Adding to her stress was that Priscilena was the primary breadwinner for a family of four, including her two daughters — one of whom was in college — and her mother.
“I had a lot of things on my plate — a lot of bills, and I mean, it’s really scary. I’d never been in a place like that before, and it was just so scary,” she says.
One day, Priscilena saw a job fair mentioned on TV and decided to attend. The job fair was hosted by Goodwill Career Solutions in Nashville, and Priscilena spoke with a Goodwill training coach who told her about several training programs that were available as well as jobs with Goodwill.
Priscilena returned for classes in job readiness, resume assistance, mock interviews and more. And then one day the training coach asked what types of work she would be interested in.
“I said I wanted to try something different,” she explains.
Priscilena applied for a job as a donation attendant, and she was hired.

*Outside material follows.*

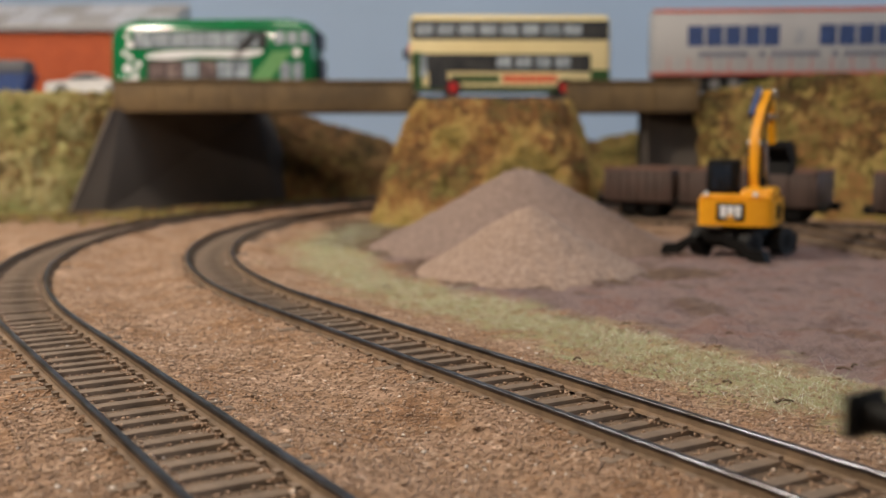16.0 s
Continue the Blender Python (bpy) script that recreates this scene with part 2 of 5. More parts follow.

She first worked at a Donation Express Center in north Nashville, greeting donors, accepting their items, thanking them and then putting items into a trailer and sorting them for sale in Goodwill’s stores.

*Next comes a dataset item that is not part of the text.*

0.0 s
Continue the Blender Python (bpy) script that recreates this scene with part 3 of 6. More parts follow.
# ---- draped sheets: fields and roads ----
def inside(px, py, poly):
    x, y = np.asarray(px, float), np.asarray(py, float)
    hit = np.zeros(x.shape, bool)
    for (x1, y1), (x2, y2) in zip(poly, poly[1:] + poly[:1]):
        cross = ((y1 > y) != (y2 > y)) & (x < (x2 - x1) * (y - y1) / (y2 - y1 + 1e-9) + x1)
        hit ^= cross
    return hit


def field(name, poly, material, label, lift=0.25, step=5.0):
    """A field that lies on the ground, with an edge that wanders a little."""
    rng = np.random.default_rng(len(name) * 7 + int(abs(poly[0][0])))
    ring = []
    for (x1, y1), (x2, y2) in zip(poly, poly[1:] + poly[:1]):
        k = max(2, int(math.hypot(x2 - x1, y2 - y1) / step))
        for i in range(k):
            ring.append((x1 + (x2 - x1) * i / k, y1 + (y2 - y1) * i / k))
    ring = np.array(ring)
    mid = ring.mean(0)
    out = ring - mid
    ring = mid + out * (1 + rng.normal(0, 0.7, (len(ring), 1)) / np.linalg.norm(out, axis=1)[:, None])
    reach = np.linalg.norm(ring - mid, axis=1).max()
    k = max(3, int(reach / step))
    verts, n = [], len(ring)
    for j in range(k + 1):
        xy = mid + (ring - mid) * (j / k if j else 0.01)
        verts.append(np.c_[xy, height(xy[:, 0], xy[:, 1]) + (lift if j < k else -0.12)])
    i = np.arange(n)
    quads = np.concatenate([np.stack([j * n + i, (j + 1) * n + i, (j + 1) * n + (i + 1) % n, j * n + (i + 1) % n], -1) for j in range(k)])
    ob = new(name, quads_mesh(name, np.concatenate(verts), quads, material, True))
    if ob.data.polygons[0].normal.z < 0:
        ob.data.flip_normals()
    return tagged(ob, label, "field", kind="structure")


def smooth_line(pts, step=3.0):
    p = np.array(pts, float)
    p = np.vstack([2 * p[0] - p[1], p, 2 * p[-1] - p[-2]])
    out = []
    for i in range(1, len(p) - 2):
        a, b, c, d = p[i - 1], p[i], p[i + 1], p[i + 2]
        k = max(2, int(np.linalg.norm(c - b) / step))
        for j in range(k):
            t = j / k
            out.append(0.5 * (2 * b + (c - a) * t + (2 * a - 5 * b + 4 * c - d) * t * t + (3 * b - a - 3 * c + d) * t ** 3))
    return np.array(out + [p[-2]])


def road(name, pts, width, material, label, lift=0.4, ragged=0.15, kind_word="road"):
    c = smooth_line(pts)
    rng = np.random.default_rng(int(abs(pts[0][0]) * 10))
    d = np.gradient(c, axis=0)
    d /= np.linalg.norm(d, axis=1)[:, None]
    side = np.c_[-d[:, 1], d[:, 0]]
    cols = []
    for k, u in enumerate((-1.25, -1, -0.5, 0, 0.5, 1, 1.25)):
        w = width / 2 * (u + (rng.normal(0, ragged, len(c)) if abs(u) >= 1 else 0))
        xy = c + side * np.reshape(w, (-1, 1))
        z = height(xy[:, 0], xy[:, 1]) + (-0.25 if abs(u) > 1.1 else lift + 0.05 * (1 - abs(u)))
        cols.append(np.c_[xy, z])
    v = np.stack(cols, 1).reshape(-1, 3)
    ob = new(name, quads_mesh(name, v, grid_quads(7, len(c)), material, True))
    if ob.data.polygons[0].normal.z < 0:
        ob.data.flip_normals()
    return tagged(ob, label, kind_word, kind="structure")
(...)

She later moved to a Donation Express Center behind Hillsboro High School in Nashville’s Green Hills community — one of Goodwill Industries of Middle Industries’ busiest donation sites. Priscilena would become one of the longest-serving employees at that location and would be promoted to lead attendant, working as acting supervisor. She would remain with Goodwill for nearly five years.
“I stayed because of the people I worked with, and because of the donors that come in. More often than not, they’re really friendly and they care and want to help people who are less fortunate than them,” Priscilena explains. “It’s amazing that people are willing to give such high quality items for a good cause, and many of them came in and told me, ‘Thank you for what you do.’”

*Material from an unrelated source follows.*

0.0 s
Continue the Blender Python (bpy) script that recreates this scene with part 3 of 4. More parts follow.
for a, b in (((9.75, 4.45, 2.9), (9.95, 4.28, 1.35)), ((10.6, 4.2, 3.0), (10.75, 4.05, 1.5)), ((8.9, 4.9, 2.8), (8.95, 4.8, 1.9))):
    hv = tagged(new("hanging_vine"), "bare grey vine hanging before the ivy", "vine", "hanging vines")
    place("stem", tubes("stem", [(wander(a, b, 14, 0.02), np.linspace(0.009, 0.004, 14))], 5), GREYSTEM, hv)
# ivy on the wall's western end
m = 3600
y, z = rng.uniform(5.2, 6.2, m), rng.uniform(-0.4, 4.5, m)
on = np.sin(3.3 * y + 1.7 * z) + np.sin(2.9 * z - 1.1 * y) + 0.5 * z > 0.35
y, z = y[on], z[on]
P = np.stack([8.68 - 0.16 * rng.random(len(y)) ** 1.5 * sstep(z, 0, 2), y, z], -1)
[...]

Thanks to her job at Goodwill, Priscilena was able to stabilize her family finances and even save a little money. Feeling productive and earning the respect of her co-workers and supervisors restored her self-esteem. And Priscilena says the job also helped her to better recognize and value the opportunities that come her way.
“Goodwill kept me grounded and focused, and it made me appreciate everything,” she says. “Every detour I’d taken was for a reason, and it led me back to my career as a teacher.”
In June, Priscilena accepted a position teaching high school science for TrueCore Behavioral Solutions, a national provider of behavioral health services to at-risk and adjudicated youth.
Danny Rhodes, Goodwill’s director of donation acquisitions, says Priscilena is a great example of the power of Goodwill’s mission of changing lives through education, training and employment.
“At Goodwill, our goal is to help people achieve the ‘ABCs’ of employment: ‘First, A job; next, a Better job; and finally, a Career,’” he says. “Priscilena’s story perfectly illustrates how that is possible through a good work ethic and determination. She is an inspiration to others.”
Through trial and error and online research, Priscilena also eventually figured out the secret to baking a great pound cake: time.
“I found out I’d been mixing the ingredients too quickly,” she says, laughing.